1990s: Proceeding as Planned
The women’s teams accumulated numerous accomplishments during the 1990s, garnering recognition as one of the nation’s top athletic programs. Building upon the success of the previous decade, track and field stars continued to represent the women’s program well. The cross-country team finished in the top 10 at the National Championships five times and in the top 20 nine times during the 1990s. The women’s basketball team found similar success, qualifying for the NCAA Championship Tournament six out of 10 years. The basketball team was also won the Pac-10 Championship two seasons in a row (1998-1999; 1999-2000). In addition, the softball team qualified for postseason play in four seasons during this span (1990, 1994, 1998, and 1999).
In addition to team successes, individual athletes also made their marks. Oregon saw two-sport standout Kelly Blair (basketball and track and field) reach the top of the national charts in the heptathlon. Blair also competed in the 1996 Olympic Games in Atlanta. Other notables included Kodak All-American Natalie Hughes (basketball 1998) and two-time All-American Julie Cavanaugh (softball 1990, 1991). Also during this period, Annette Hand won three USA Track & Field National Championships (1993: 1,500-meters and 3,000-meters; 1994: 3,000-meters) and competed in the 3,000-meters at the 1992 Barcelona Olympics.
Combined with the countless accomplishments was the growth of the women’s program as a whole. By 1996, the University added women’s soccer back into the lineup, bringing the total number of intercollegiate sports for women at Oregon to eight.
With the start of the next decade, women’s athletics continued building upon its highly regarded tradition of excellence.
2000s: The New Millenium
Bridging the gap between tradition and evolution, the early 2000s kicked off with the return of Oregon’s legendary basketball star Bev Smith, this time as the women’s head coach.
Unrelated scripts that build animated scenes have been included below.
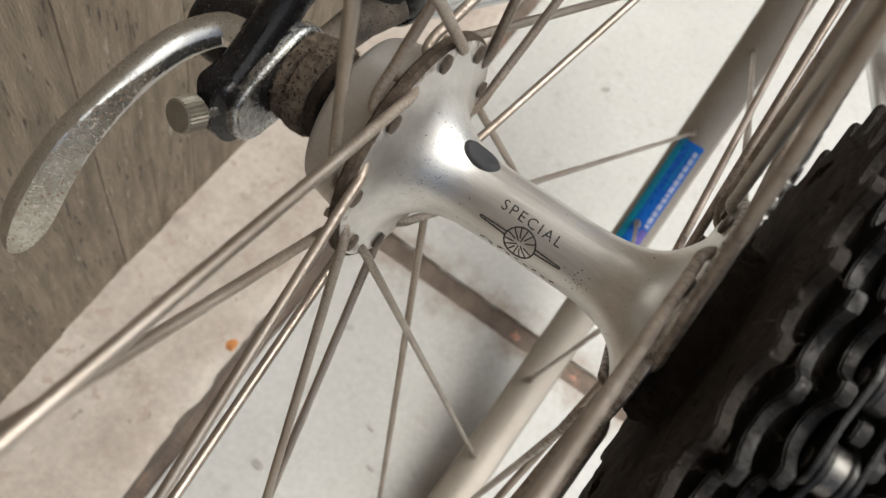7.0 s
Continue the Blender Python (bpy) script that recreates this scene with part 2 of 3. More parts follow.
def tube(points, radius, segs=12, bm=None, flat=None, side=None, caps=True):
    """A round rod along points; radius a number or one for each point; flat squashes it along side."""
    bm = bm or bmesh.new()
    pts = [Vector(q) for q in points]
    rad = radius if isinstance(radius, (list, tuple)) else [radius] * len(pts)
    up, rings = None, []
    for i, q in enumerate(pts):
        d = (pts[min(i + 1, len(pts) - 1)] - pts[max(i - 1, 0)]).normalized()
        if side is not None:
            u = Vector(side)
        else:
            u = up if up is not None else (Vector((0, 0, 1)) if abs(d.z) < 0.9 else Vector((1, 0, 0)))
        u = (u - u.dot(d) * d).normalized()
        up, v = u, d.cross(u)
        f = 1.0 if flat is None else (flat[i] if isinstance(flat, (list, tuple)) else flat)
        rings.append([bm.verts.new(q + rad[i] * (f * math.cos(2 * math.pi * k / segs) * u + math.sin(2 * math.pi * k / segs) * v)) for k in range(segs)])
    for a, b in zip(rings, rings[1:]):
        for k in range(segs):
            bm.faces.new((a[k], a[(k + 1) % segs], b[(k + 1) % segs], b[k]))
    if caps:
        bm.faces.new(rings[0]); bm.faces.new(rings[-1])
    return bm


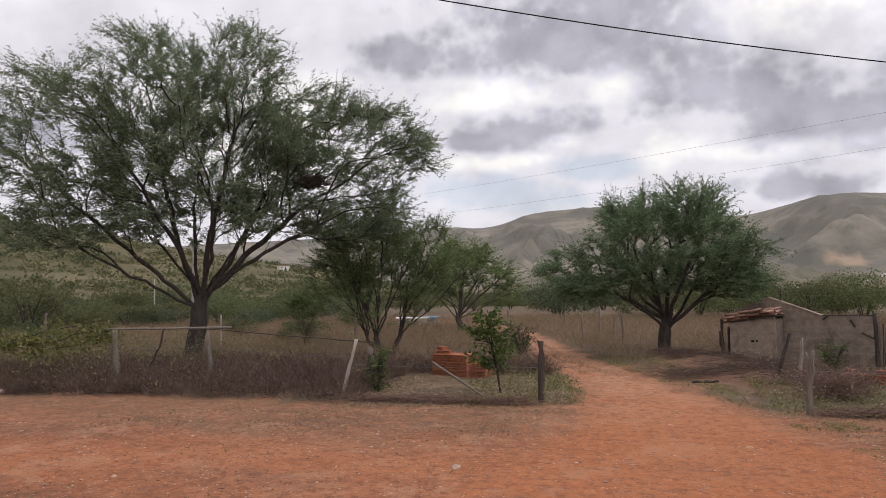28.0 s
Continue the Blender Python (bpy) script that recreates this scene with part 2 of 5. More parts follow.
def ground_mat():
    k = Mat("soil", 0.96, spec=0.15)
    P = True
    coarse, mid, fine = k.noise(0.28, 5, 0.6, world=P), k.noise(1.6, 6, 0.65, world=P, dist=0.4), k.noise(14, 6, 0.7, world=P)
    grit = k.noise(27, 4, 0.8, world=P)
    ruts = k.noise(0.9, 5, 0.65, world=True, stretch=(0.35, 2.4, 1), dist=0.6)
    col = k.mix(k.ramp(coarse, 0.38, 0.62), SOIL_A, SOIL_B)
    col = k.mix(k.ramp(mid, 0.5, 0.72), col, SOIL_C)
    col = k.mix(k.math("MULTIPLY", k.ramp(fine, 0.5, 0.75), 0.4), col, SOIL_PALE)
    col = k.mix(k.math("MULTIPLY", k.ramp(grit, 0.58, 0.7), 0.6), col, (0.14, 0.056, 0.03))
    col = k.mix(k.math("MULTIPLY", k.ramp(grit, 0.36, 0.28), 0.45), col, SOIL_PALE)
    patch = k.noise(5.5, 9, 0.82, world=True)
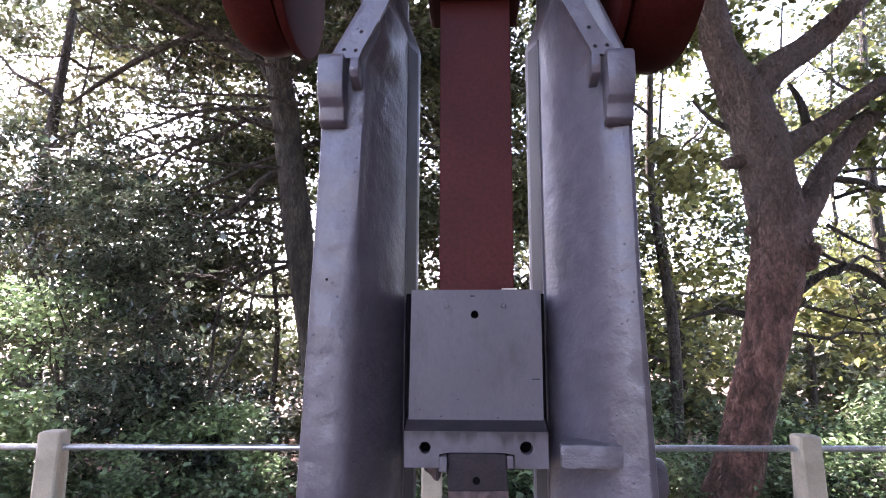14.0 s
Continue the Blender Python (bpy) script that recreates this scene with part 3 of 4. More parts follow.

Smith helped guide the team to the 2002 WNIT Championship and to the second round of the 2005 NCAA Tournament. Flowing with talent, the teams had numerous individual stars including five WNBA draftees: Catherine Kraayeveld (2005), Shaquala Williams (2003), Edniesha Curry (2002), Jenny Mowe (2001), and Angelina Wolvert (2001).
Oregon women found similar success in other sports as well. Sarah Malone became a three-time All-America winner in the javelin, in addition to competing in the 2004 Athens Olympics and capturing the Oregon school-record. Track and field star Becky Holiday also made her mark, earning the NCAA Pole Vault Championship in 2003.
Reshaping the Foundation
Significant changes in the structure of women’s athletics at Oregon occurred during this era. Tom Heinonen retired in 2003, marking the end of the notable Oregon women’s track and field coach’s 28-year career at the University. Heinonen’s departure also spurred a transition in coaching roles. Men’s cross-country and track and field head coach Martin Smith took over the women’s programs as well, ending Oregon’s tradition of having separate men’s and women’s head coaches.
Shortly thereafter, lacrosse was added as the ninth women’s sport in 2004. Not a traditionally strong sport in the Northwest, the addition of lacrosse not only signaled growth of women’s athletics at Oregon internally, but on a national platform as well. Competing against teams primarily on the East Coast posed challenges for travel and scheduling but offered an opportunity for the University to expand its scope.
As the second half of the decade begins, Oregon women’s athletics continues to undergo change, building upon the rich tradition of the past in pursuit of a leading presence in the national arena for the future.